Portsmouth International Airport at Pease hit a milestone in its terminal expansion project on Friday.
Passengers started using new screening and holding areas. Work is expected to be fully complete on the 12,000-square-foot expansion in June.
William and Gail Roulo, of Raymond, were traveling to Punta Gorda Airport in Florida on Flight 1656 with their two cats. As they got in line to be screened for the flight that departed at 11:56 a.m., they noticed the improvements.
Gail Roulo said they use Allegiant Air often. “There’s no better way to go to Punta Gorda,” she said.
Kevin Birch, of Bangor, Maine, was sitting next to some large windows where travelers can see the KC-46A Pegasus refueling tankers at the New Hampshire Air National Guard Base at Pease. He was traveling to Florida on Flight 1656 for business. “It’s a beautiful terminal,” he said.
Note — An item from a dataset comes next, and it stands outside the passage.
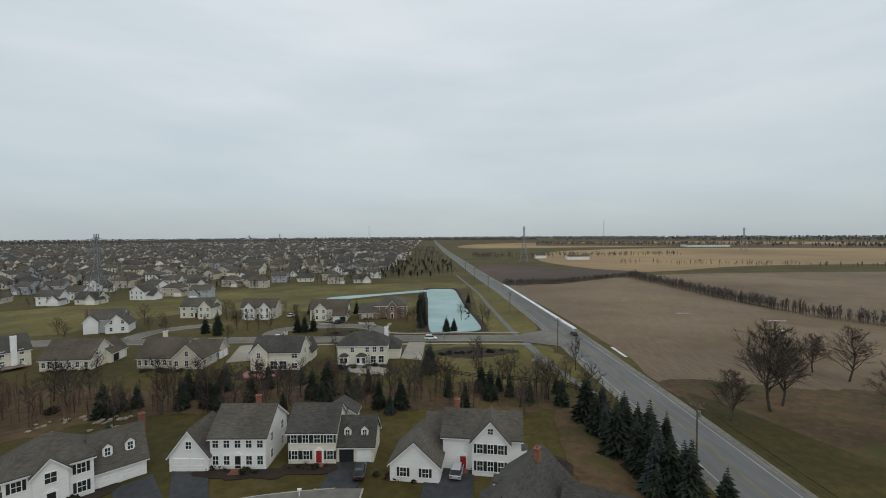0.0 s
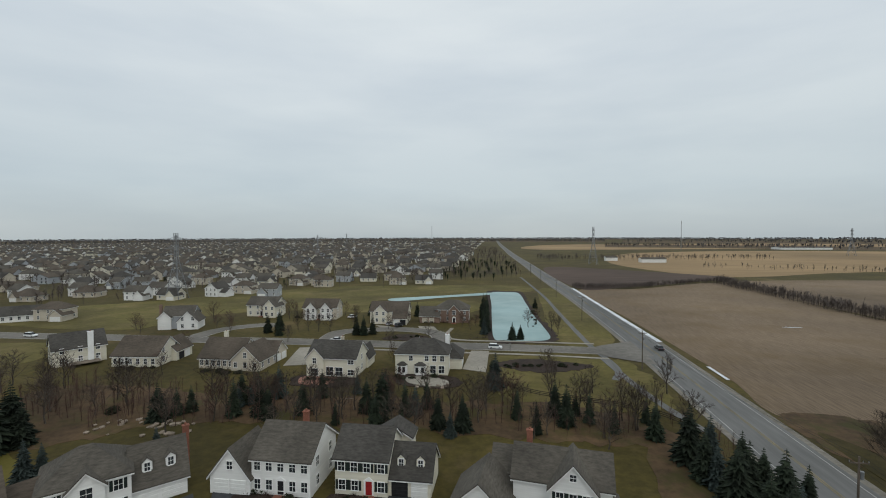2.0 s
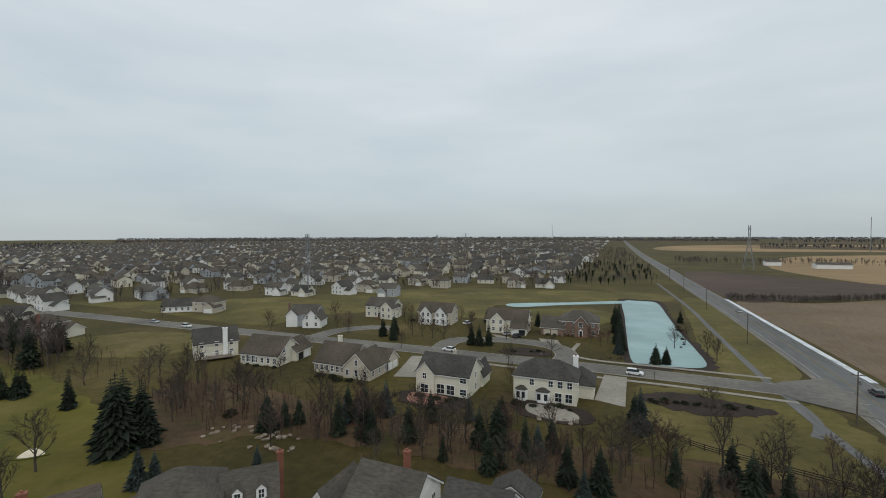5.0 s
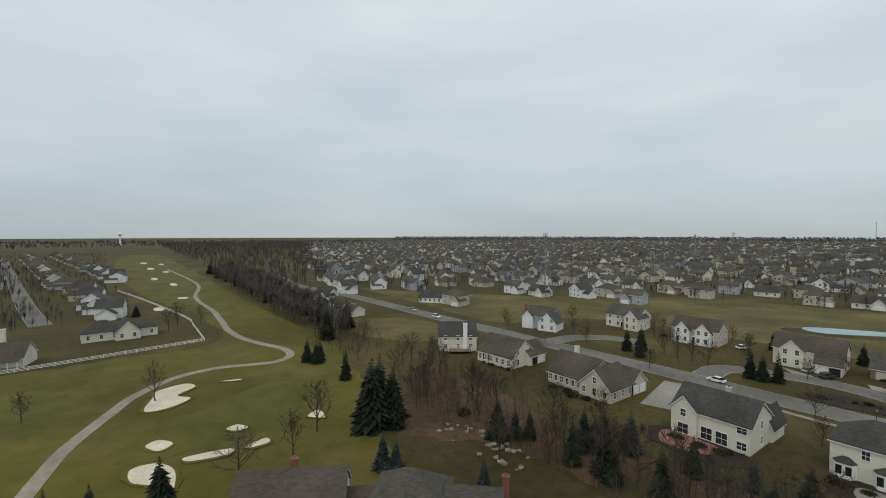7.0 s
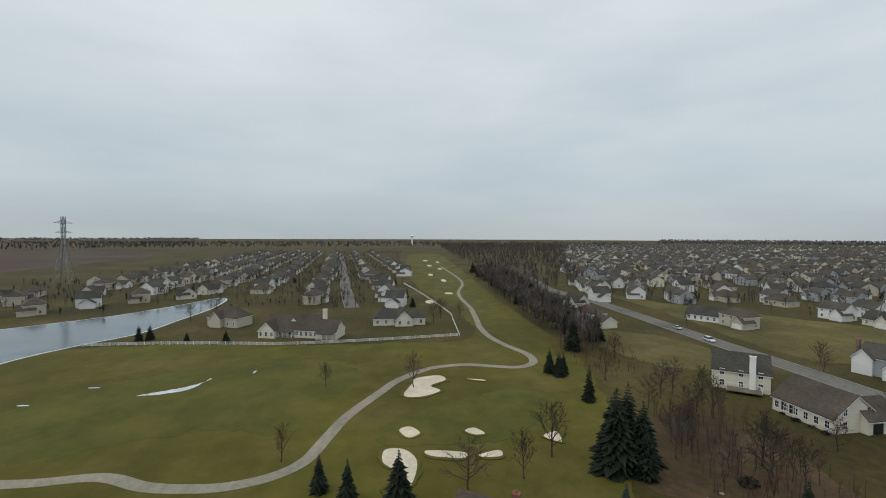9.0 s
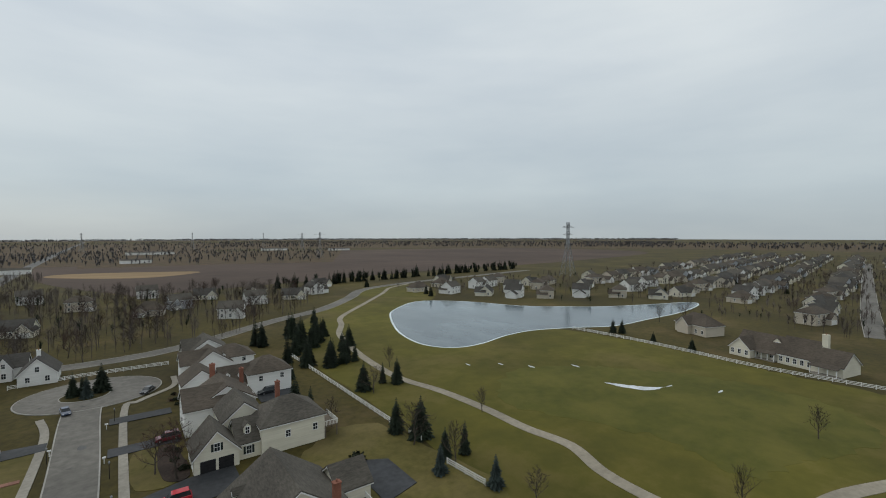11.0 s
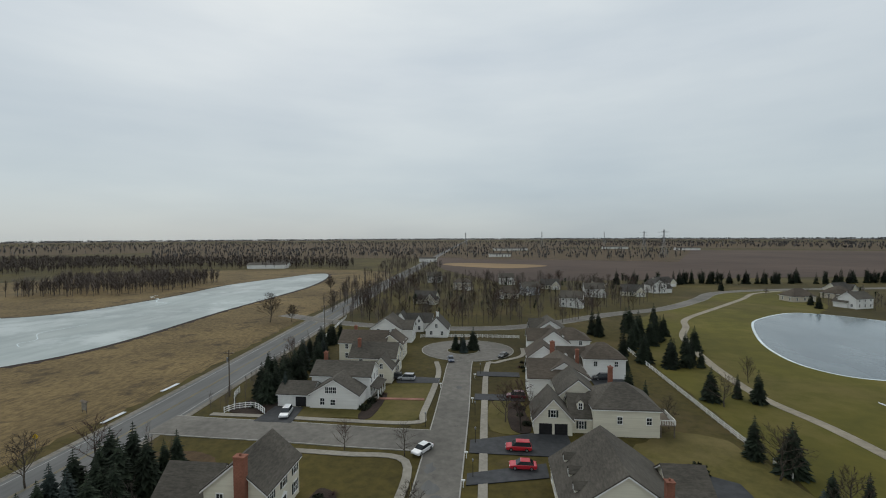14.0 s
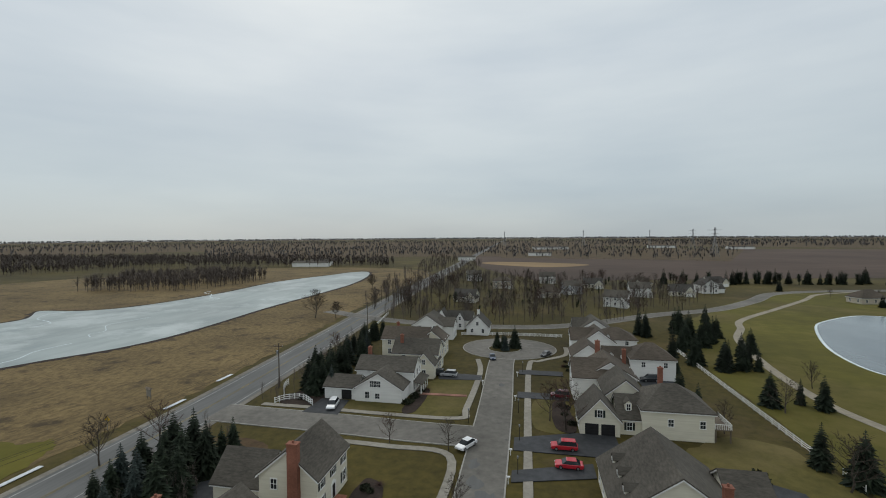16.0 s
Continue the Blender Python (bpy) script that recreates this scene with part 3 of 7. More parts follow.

On Friday’s turnaround flight, there were 78 passengers coming in from Punta Gorda and 125 people departing.
Chasen Congreves, manager of airport administration, said the airport’s primary demographic is passengers who focus on leisure travel or have connections to Florida, such as secondary homes or family members who live there.
“We also find that families or visitors that enjoy Walt Disney theme parks or similar attractions are frequent travelers to our destinations,” Congreves said.
Allegiant Air flies to Orlando Sanford International Airport and Punta Gorda Airport.
In 2019, Portsmouth International Airport had 230,000 passengers. Over the past five years, there was an average of 170,000 passengers annually, Congreves said.
Congreves said COVID-19 and a runway rehabilitation project set the airport back in 2020, when passenger numbers dipped to 80,000.
Congreves said most passengers who use the airport come from between Portland, Maine, and the North Shore of Boston. He does not consider Manchester-Boston Regional Airport or Boston Logan International Airport as competition.
“No, quite the opposite, we work in synergy with our neighboring airports. Portsmouth serves a niche market that caters to travelers looking for an inexpensive way to get to a leisure destination,” Congreves said.
With the number of federal contracts on the Seacoast, there could be justification for daily service for a small aircraft to the Washington, D.C., area, he said.
Paul Brean, executive director at Pease Development Authority, said airline activity has a large economic impact on the Seacoast.
“During the summer, we recognize our inbound traffic on some flights outperform our outbound flights. Travelers from southern destinations are flying into Portsmouth, renting cars, and enjoying vacation time in New Hampshire and Maine,” Brean said.
These travelers book hotel rooms or rental homes and dine in area restaurants, Brean said.
Renee Plummer, owner of Two International Group, said the airport has always been a key talking point when she meets with business leaders thinking about moving into Pease International Tradeport.
“I used that every time I was talking to people,” Plummer said. “There is no downside for having that airport there… It puts us on the map.”
The $19 million construction project at the airport includes an additional passenger jet bridge and gate so it can accommodate two commercial aircraft at the same time.
The new jet bridge will open in May and will allow the airport to more easily serve domestic and international flights simultaneously, Congreves said.